We spent Tuesday afternoon through Friday morning in Tela which was beautiful and small-town-esque. And even though I later discovered it exists only because of United Fruit and subsequently the Tela Railroad Company and that our hotel Telamar was actually where American United Fruit Co. executives were housed back in the day, I still loved it. Is that bad? I mean in a way it's kind of the quintessential American/Honduran experience...
I am fascinated by the abandoned shell of the Tela Railroad Company and the gringos who came here in 1841. What was there? And then I think about all of Honduras' northern coast and what Columbus must have seen and then what happened. Did they (those 1841 gringos) imagine in that 150 years later the railroad pier--the what is now the burned and rotting muelle---would continue to be one of Tela's foremost landmarks? But I loved it, just like I loved all of Tela, and I loved the people who fished off the muelle and rode their bikes over missing boards, and the fishing men who were civil to the silly tourist gringas who asked questions and took pictures.

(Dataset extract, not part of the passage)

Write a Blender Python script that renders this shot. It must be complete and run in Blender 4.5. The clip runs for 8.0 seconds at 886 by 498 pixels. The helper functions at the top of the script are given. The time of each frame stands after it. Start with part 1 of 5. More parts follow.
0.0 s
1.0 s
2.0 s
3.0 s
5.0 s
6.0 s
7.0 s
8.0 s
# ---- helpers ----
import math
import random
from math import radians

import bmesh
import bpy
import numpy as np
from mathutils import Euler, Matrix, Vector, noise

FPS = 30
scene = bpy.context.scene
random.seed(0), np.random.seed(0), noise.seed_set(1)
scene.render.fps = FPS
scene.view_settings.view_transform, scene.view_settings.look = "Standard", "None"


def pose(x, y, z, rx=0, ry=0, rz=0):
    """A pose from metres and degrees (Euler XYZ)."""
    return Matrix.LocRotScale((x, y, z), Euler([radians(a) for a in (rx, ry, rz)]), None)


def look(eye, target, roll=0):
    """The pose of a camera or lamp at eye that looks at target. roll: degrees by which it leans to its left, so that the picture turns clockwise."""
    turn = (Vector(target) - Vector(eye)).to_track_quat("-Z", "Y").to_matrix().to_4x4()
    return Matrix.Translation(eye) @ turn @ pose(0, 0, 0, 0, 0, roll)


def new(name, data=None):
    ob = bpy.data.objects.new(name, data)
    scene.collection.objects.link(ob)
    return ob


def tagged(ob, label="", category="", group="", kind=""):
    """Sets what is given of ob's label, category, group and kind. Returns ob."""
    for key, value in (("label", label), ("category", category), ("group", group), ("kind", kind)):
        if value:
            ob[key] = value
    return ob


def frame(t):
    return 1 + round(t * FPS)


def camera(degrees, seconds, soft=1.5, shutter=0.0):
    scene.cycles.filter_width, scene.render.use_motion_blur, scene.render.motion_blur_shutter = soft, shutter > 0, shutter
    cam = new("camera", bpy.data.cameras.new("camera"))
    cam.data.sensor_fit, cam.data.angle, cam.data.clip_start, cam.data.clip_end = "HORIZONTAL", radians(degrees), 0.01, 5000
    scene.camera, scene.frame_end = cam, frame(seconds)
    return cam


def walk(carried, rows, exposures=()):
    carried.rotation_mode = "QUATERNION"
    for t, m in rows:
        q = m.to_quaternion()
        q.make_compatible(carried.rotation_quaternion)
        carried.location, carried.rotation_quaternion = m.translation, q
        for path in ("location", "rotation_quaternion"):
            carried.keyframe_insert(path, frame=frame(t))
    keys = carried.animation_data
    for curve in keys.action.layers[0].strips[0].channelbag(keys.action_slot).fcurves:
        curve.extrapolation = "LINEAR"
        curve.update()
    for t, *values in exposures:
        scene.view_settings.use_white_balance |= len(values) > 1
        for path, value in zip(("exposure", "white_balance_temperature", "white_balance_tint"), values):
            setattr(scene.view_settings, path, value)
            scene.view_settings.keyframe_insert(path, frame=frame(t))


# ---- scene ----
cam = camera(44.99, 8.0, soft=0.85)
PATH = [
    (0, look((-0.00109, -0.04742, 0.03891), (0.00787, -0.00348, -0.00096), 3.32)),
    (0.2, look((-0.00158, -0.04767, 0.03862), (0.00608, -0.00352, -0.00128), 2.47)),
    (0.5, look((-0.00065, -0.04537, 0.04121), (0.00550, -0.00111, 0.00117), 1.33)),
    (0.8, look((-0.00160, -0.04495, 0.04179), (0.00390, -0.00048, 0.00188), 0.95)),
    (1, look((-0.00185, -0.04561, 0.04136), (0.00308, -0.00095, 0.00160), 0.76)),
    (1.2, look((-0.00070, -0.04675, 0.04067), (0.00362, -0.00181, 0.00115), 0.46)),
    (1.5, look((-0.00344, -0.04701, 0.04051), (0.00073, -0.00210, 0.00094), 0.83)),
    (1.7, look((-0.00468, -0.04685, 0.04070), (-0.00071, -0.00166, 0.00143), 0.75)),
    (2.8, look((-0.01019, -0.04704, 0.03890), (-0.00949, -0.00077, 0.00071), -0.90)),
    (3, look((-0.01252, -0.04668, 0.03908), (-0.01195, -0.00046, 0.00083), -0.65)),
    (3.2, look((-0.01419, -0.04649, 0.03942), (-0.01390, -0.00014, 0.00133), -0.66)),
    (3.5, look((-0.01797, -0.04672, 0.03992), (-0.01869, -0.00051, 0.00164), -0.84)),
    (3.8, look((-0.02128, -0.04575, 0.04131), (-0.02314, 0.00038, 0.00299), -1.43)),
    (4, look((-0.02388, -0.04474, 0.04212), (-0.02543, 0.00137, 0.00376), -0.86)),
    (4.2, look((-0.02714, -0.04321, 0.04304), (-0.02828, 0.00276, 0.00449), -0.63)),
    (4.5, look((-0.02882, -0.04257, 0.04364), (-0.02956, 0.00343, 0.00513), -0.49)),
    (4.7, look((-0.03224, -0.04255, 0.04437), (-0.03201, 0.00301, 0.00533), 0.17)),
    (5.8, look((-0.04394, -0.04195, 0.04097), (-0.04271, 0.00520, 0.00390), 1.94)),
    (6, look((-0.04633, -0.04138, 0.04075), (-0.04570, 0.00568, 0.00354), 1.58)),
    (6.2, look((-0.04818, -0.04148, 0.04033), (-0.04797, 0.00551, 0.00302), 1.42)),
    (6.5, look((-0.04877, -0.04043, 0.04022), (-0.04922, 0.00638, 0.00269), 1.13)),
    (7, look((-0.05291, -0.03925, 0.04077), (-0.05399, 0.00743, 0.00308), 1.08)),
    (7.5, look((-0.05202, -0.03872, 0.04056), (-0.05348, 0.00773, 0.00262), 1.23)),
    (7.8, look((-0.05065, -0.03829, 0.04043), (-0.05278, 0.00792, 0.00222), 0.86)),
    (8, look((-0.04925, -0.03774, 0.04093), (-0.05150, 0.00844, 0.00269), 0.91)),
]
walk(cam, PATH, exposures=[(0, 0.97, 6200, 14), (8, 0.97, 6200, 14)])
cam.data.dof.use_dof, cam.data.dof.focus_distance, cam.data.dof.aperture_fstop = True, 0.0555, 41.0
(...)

On Friday morning we were picked up by Hno. M (father of Hno. M) in his paila from our fancy smancy villa-hotel. We rode in the back of the truck midst the broken bicycle parts and our haphazardly loaded luggage and we were red, tan-lined, (I was make-up-less) and oh so tired. Sun ain't good for us white girls. So we stood outside our hotel shaking our heads at every single taxi that honked hopefully as it passed. And I kind of like, smiled, to have witnesses witness us load up our luggage into the oh-so-normal and oh-so-not-touristy pick-up and then ride into the sun (and bright and ultra-violet it was).

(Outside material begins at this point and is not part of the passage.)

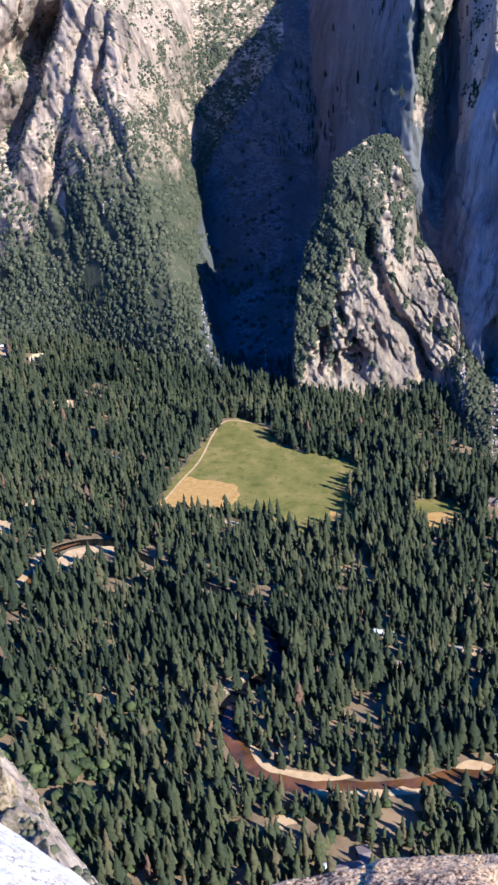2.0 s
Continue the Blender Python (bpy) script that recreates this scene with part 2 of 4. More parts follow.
M_TERRAIN = terrain_mat("valley_wall", (0.52, 0.395, 0.26), (0.30, 0.232, 0.16), (0.12, 0.10, 0.075), (0.62, 0.445, 0.26), (0.30, 0.222, 0.125), (0.085, 0.086, 0.045), (0.35, 0.272, 0.205))
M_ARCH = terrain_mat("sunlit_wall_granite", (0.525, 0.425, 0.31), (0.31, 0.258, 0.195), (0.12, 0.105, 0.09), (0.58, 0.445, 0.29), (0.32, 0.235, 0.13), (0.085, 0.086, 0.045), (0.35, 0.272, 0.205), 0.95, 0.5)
# same granite as the sunlit wall, darkened and greyed for its shade
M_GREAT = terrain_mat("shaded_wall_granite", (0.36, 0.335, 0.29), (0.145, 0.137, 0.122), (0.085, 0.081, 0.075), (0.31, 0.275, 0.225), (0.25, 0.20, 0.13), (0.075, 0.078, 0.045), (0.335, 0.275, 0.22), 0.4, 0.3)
# granite darkened and evened out: the side canyon's shade in its colour
M_CANYON_SHADE = terrain_mat("shaded_canyon_granite", (0.195, 0.188, 0.172), (0.13, 0.126, 0.116), (0.10, 0.096, 0.09), (0.15, 0.14, 0.122), (0.13, 0.122, 0.104), (0.098, 0.10, 0.084), (0.2, 0.19, 0.17), 0.25, 0.25)


def foliage(name, stops):
    g = Graph(name, 0.85, 0.15)
    c = g.ramp(g.attr("tint"), stops)
    c = g.mix(0.5, c, g.ramp(g.noise(0.5, detail=3), [(0.35, (0.55, 0.55, 0.55)), (0.65, (1.2, 1.2, 1.15))]), "MULTIPLY")
    return g.color(c)


M_CONIFER = foliage("conifer_needles", [(0.0, (0.028, 0.035, 0.018)), (0.45, (0.053, 0.060, 0.027)), (0.8, (0.084, 0.086, 0.034)), (0.94, (0.12, 0.106, 0.045)), (1.0, (0.16, 0.095, 0.055))])
M_BRUSH = foliage("oak_brush", [(0.0, (0.055, 0.060, 0.034)), (0.5, (0.095, 0.098, 0.052)), (0.85, (0.135, 0.132, 0.068)), (1.0, (0.18, 0.16, 0.08))])


def plain(name, a, b, scale=0.3, rough=0.8, spec=0.3, bump=0.0):
    g = Graph(name, rough, spec)
    n = g.noise(scale, detail=6, rough=0.65)
    if bump:
        g.bump(n, bump, 0.6)
    return g.color(g.ramp(n, [(0.32, a), (0.68, b)]))


def meadow_mat():
    g = Graph("meadow_grass", 0.95, 0.1)
    c = g.ramp(g.noise(0.02, detail=6, rough=0.6), [(0.3, (0.16, 0.152, 0.028)), (0.5, (0.235, 0.205, 0.04)), (0.72, (0.35, 0.262, 0.068))])
    c = g.mix(g.ramp(g.noise(0.012, detail=7, rough=0.7), [(0.55, (0, 0, 0)), (0.64, (0.6, 0.6, 0.6))]), c, (0.42, 0.29, 0.10))  # dried drifts
    c = g.mix(g.ramp(g.noise(0.05, detail=5, rough=0.65), [(0.36, (0.7, 0.7, 0.7)), (0.46, (0, 0, 0))]), c, (0.125, 0.125, 0.018))
    c = g.mix(0.6, c, g.ramp(g.noise(0.3, detail=5, rough=0.7), [(0.3, (0.6, 0.6, 0.55)), (0.7, (1.18, 1.18, 1.1))]), "MULTIPLY")
    return g.color(c)


M_MEADOW = meadow_mat()
M_STRAW = plain("dry_grass", (0.42, 0.245, 0.05), (0.60, 0.375, 0.10), 0.09, 0.95, 0.1)
M_SAND = plain("river_sand", (0.54, 0.355, 0.15), (0.74, 0.525, 0.25), 0.08, 0.95, 0.1)
M_ROAD = plain("worn_asphalt", (0.46, 0.335, 0.19), (0.62, 0.47, 0.28), 0.1, 0.9, 0.2)
M_DIRT = plain("trodden_dirt", (0.50, 0.325, 0.14), (0.70, 0.49, 0.23), 0.07, 0.95, 0.1)
M_BED = plain("gravel_bed", (0.24, 0.165, 0.085), (0.52, 0.375, 0.21), 0.12, 0.95, 0.1)
M_BARK = plain("bark", (0.07, 0.045, 0.03), (0.14, 0.09, 0.06), 0.6)


def water_mat():
    g = Graph("river_water", 0.06, 0.5)
    c = g.ramp(g.noise(0.02, detail=4), [(0.35, (0.05, 0.035, 0.018)), (0.5, (0.14, 0.062, 0.018)), (0.68, (0.24, 0.11, 0.03))])
    g.bump(g.noise(0.6, detail=3), 0.15, 0.3)
    return g.color(c)


M_WATER = water_mat()
# near-black water: the trees' shade over the river put into its colour
M_SHADED_WATER = plain("shaded_water", (0.004, 0.006, 0.008), (0.014, 0.012, 0.008), 0.03, 0.12, 0.12)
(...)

I love the crabs and sapos that come out in Tela night and the parrots people keep in their pulperias and the garifuna babies that yell "cangreos" or "sapo" or "loro" accordingly.
We bike-rode through Tela in all its heat, neatly gridded self, midst the teenage boys signing and yelling "I LOOOVE JUUU!" at the beach front at dusk. And then it was almost as good returning to the hotel eating fine fish and tajadas, drinking (virgin) pina coladas, eating the accompanying maraschino cherries and withdrawing from the humidity and dark of the real Tela.
Today (in La Ceiba, we've since moved on to more eastern, northern Honduras coast) I talked to a super tourist who was an American, a San Franciscan, who spends months upon months of many years in Honduras, who lived in Tela for three months. Who decried the tourists who come to Honduras to beach, zipline, and see the islands without meeting the people, you know? He was black, (African American?) and since at that moment we were in the garifuna village he fit right in and then he gestured to his wife-beater, basketball shorts, and said "No one knows I'm a tourist, so I see the real Honduras" and then told us about the people who get shot in Tela every single night. Those nights that we retreated to our safe, ritzy villas, abiding by the signs that warn "Do not roam the beach at night."
Sometimes, it's hard for me to reconcile my place here in Honduras. I am tourist. I am visiting humanitarian. I am United Fruit Company legacy. I am rich. I am hiding from realities. I am being cautious. I am being safe. I am riding in the back of pick-ups. I am getting room service. I am in Honduras, but not living of Honduras.
Sometimes, I am very clearly a tourist. And very clearly American. And very clearly an American in Honduras. But I still love Honduras. And is that OK?